Thesis Proposal


Feature selection and classification algorithms in a high-dimensional setting to predict cancer occurrence using gene expressions

Guiding research question

How to predict the occurrence of specific cancer types based on a multitude of gene expression profiles. Correspondingly, which classification algorithm is ideal given different tissue samples.


This paper is an extension of previous researches involving the investigation of various approaches in classifying cancer tissues. Researchers in the medical field, pathologists, and biostatisticians are the intended primary audience and will benefit from the comparative presentation of algorithms on various cancer-type tissues (leukemia, colon, lung). This will enable researchers to use the appropriate algorithm based on the specific cancer type since the high dimensionality may add noise in the modelling process, and more importantly, it is critical to find a smaller set of gene expressions that are "sufficiently informative to distinguish cells of different types" (Ben-Dor 2000).


Information and Resources

Previous researches on gene expression and cancer classification as applied to the colon cancer and the leukemia data sets will serve as the foundational pieces in this research.
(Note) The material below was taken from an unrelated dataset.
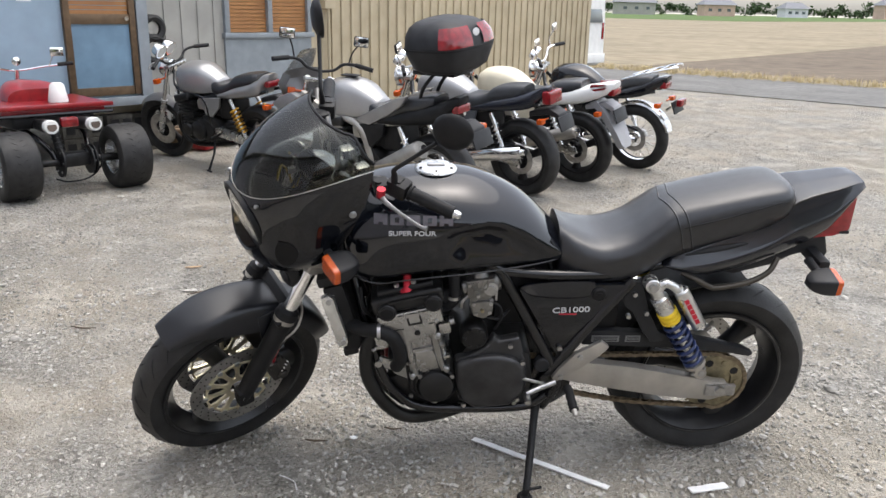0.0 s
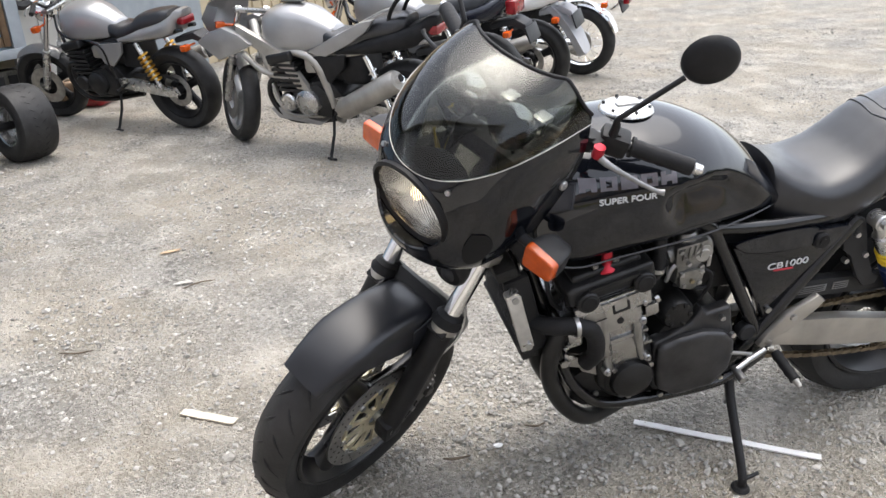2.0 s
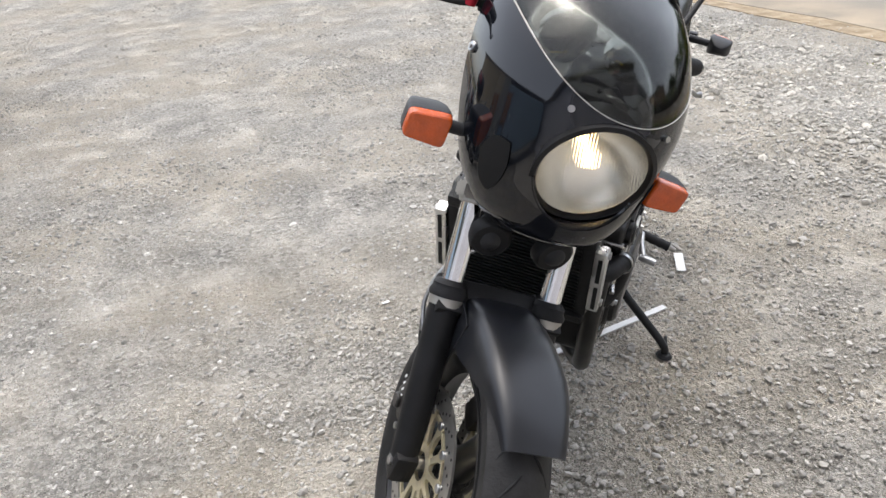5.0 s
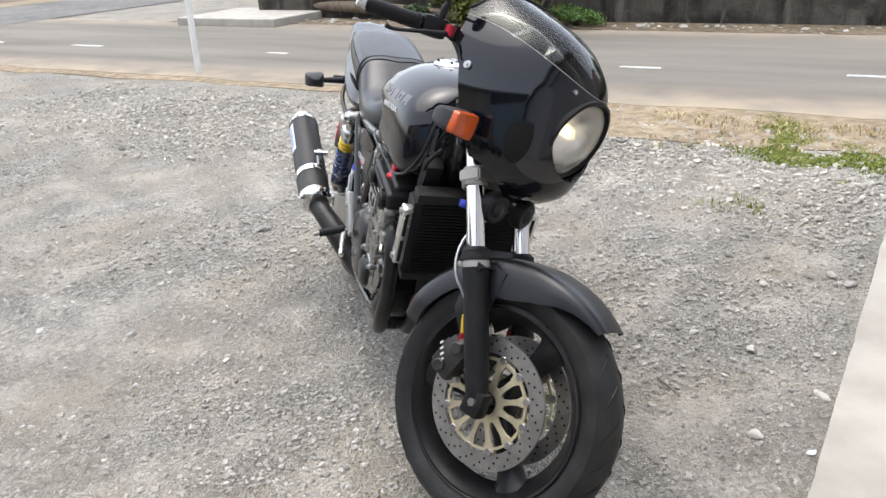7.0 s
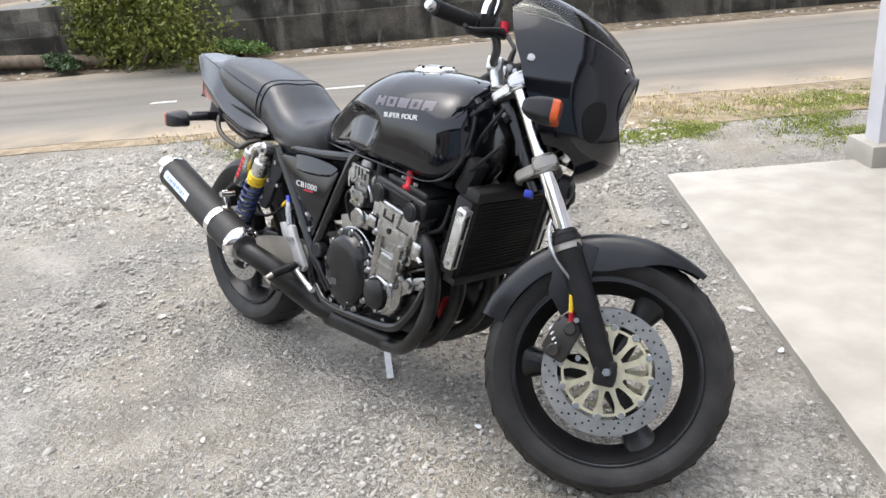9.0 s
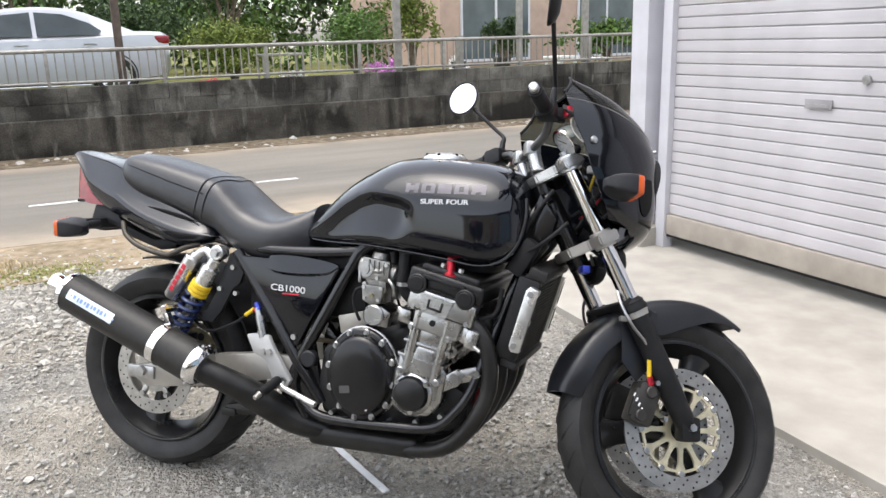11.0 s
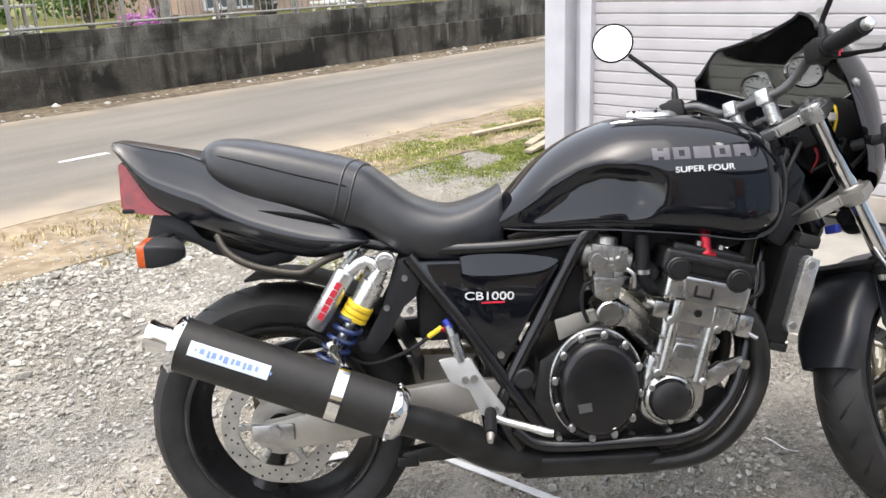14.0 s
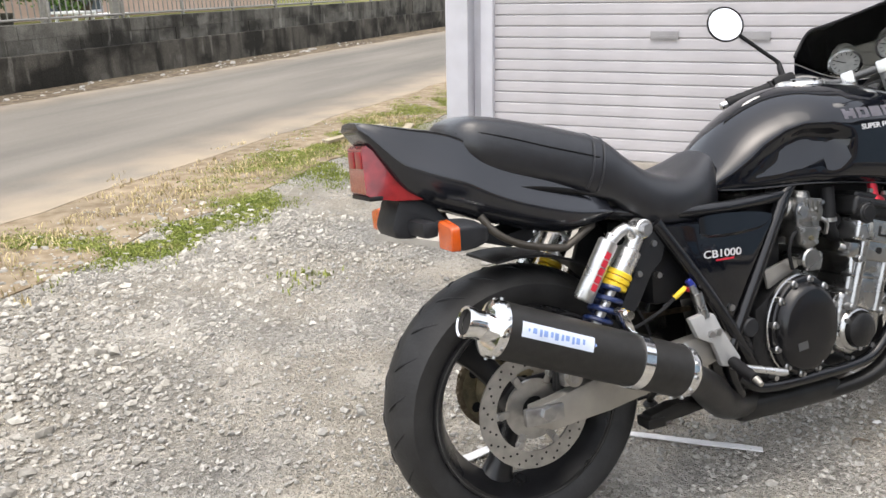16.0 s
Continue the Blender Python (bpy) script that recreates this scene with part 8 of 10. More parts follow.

A similar set of data involving lung tissues will be used, and classification algorithms developed based on these. Methods on feature selection will be considered, with focus on how R Programming and existing packages can be utilized in a high dimensional setting. Accordingly, this is a simulation experiment research type as described in the SPS Graduate Handbook.

Data Collection

The colon and leukemia data sets are available as described and used in the previous researches listed in the preliminary reference section.
The lung cancer data set will be sourced from the National Center for Biotechnology Information (NCBI).

Overview of the analytical approach

Previous Research Analysis

The author will analyze the existing researches on gene expression cancer classifications, particularly on the methods used (feature selection and machine learning) and the accuracy measures of each.

Application to the Lung Cancer Data

The author will then apply some (or all) of these feature selection and algorithms to a data set consisting of gene expression profiles on normal and cancerous lung tissues.

Develop new machine learning algorithms

Other algorithms (or variants of the current algorithms) will be developed and applied to each of the lung, leukemia, and colon cancer data sets.

Comparative Analysis

The results will be summarized and the accuracy measures compared across data sets.

How the analysis relates to the topic or research question

The objective is to be able to develop machine learning algorithms for the classification of cancers in the lung cancer data set, and how these algorithms compare with the methods used in the leukemia and colon data sets. A comparative analysis of the classification results across the data sets will show which algorithm is ideal for each data type.

Getz, G., Levine, E., Domany, E. (2000). Coupled two-way clustering analysis of gene microarray data. Proceedings of the National Academy of Sciences 97, 12079-12084.

Ben-Dor, A., Bruhn, L., Friedman, N., Nachman, I., Schummer, M., Yakhini, Z. (2000). Tissue Classification with Gene Expression Profiles. Journal of Computational Biology 7, 559–583.

Brazma, A., Vilo, J. (2000). Gene expression data analysis. FEBS Letters 480, 17–24.

Xing, E. P., Jordan, M. I., Karp, R. (2001). Feature selection for high-dimensional genomic microarray data. In Proceedings of the Eighteenth International Conference on Machine Learning, (pp. 601–608). Burlington, MA: Morgan Kaufmann, 2001.